Araç sahibi olmak demek, tüm yolların kişiye ait olduğu demek değildir,, Sokakta nasıl herkes kendi yolundan gidiyor ise yaya yolunda nasıl insanlar kendilerine yön bulabiliyor ise, yaya kaldırımlarında her insan kendi yönünü bilebiliyor ise trafikte değişen bir şey yok, he sürücü kendi yolundan gitmeli, her sürücü trafik kurallarına uymak zorunda. Nasıl yaya kaldırımında yaya masa kurup oturamıyor ise veya sandalyesini yaya kaldırımında koyamıyor ise, araç için de durum farklı değil, araç sahipleri araçlarını yaya kaldırım üzerine, otopark girişlerine çekmemeli.

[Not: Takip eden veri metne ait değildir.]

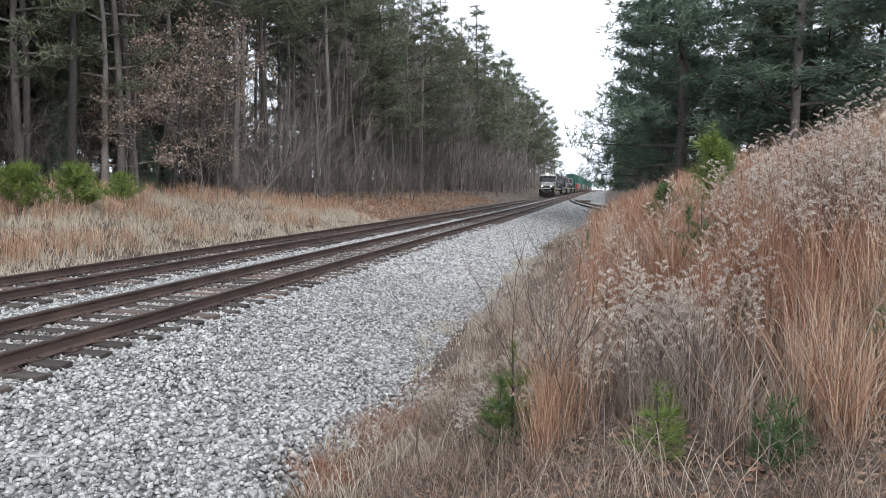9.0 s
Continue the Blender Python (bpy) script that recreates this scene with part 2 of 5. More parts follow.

Trafik te son zamanlarda insanların birbirine sabırlarının kalmadığını görüyoruz, niye yol vermedin, niye kornaya bastın, niye el salladın, neden ters baktın gibi tartışmalardan olaylar meydana çıkmakta. İşe gitmekte olan evine ekmek getirecek bir sürücü yol verme tartışması yüzünden bazen hayatını kaybedebiliyor veya katıl olabiliyor. Hiç yere trafik tartışmalarının sonuçları ağır olabiliyor.
İnsanların sabırsız olduğu trafikte sadece Angutlar trafikte kendine yer bulacağını sanıyorlar. Maalesef ilimizde farklı değil, hayatında ilk kez araç sahibi olan bazı insanlar tüm yolların, park alanlarının, sokakların kendilerinin olduğunu sanıyorlar. Bazı sürücüler dörtlüleri yakarak yolun ortasında aracını bırakarak ticaret yapmaya veya birileri ile sohbet etmeye başlıyorlar. Trafiği adeta kilitliyorlar, kendilerine seslendiğinizde ise “ Görmüyor musun dörtlüleri yaktım” kelimesi ile kendilerini savunuyorlar. Bazı sürücüler ise sinyal vermeden anı dönüş veya aniden önünde durabiliyorlar. Şehir içi minibüslerinin birçok konuda haklı olduğunu görüyorum, yol kenarlarında araç yoğunlukları veya duraklarda park eden araçlar yüzünden dolmuşlar yol ortasında yolcu indirip, bindiriyorlar. Bunları anlamak kolay, bunun yanında durak olmayan yerlerde anı duruşlar veya boş olan durak yerine çekme yerine yol ortasında durarak yolcu indirip almalarını anlamak mümkün değil.
Tabii bunun yanında birde şehir merkezlerinde başıboş gezen kedi köpek gibi, gelişi güzel çevreye hava atmak için müziği açarak ağır hareket eden araçlar var. Düğünlerde veya askere gitme programlarında trafiği kilitleyen trafik magandalarını görmek mümkün.
Otoparklara 5-10 TL verme yerine sokaklarda çift sıra yapan, gelişi güzel iş yerlerinin önünü kapatan, binaların otoparklarının önünü kapatan, başka angut çok.
Trafik demek Trafik polisi olması demek değildir. Birçok ülkede trafik kuralları aynıdır, bugün ülkemizde yapılan trafik hatalarını en basit olarak Gürcistan da yapamazsın, gelişi güzel park edemezsin, aracını emniyet kemeri takmadan kullanamazsın, rast gele araç sollayamazsın. Hız sınırını aşamazsın. Bu kural Avrupa da daha etkili ve cezaları daha ağır, birçok ülkede trafikte yaptığın hataların bedelini mahkemeye çıkarak ceza ödeyebiliyorsun veya tutuklana biliyorsun.
Ama maalesef bizim ülkemizde siyasetin dahi karıştığı trafik cezalarında kuralları uygulamak kolay olmuyor.
Ehliyet almak için mutlaka eğitimde sabır, kurallar, anlayış, kara yolunda yapılması gerekenler, yayalara saygı eğitimi mutlaka verilmeli.
Emniyet her insanın başına bir trafik ekibi dikemeyeceğine göre trafikte her sürücünün uyması gereken kurallar mutlaka eğitim ile verilmeli. Yoksa çoook Angut görmeye devam edeceğiz.
Sokak hayvanları bile trafik kurallarını öğrendi ama bizim ANGUTLAR öğrenmemeye devam ediyorlar.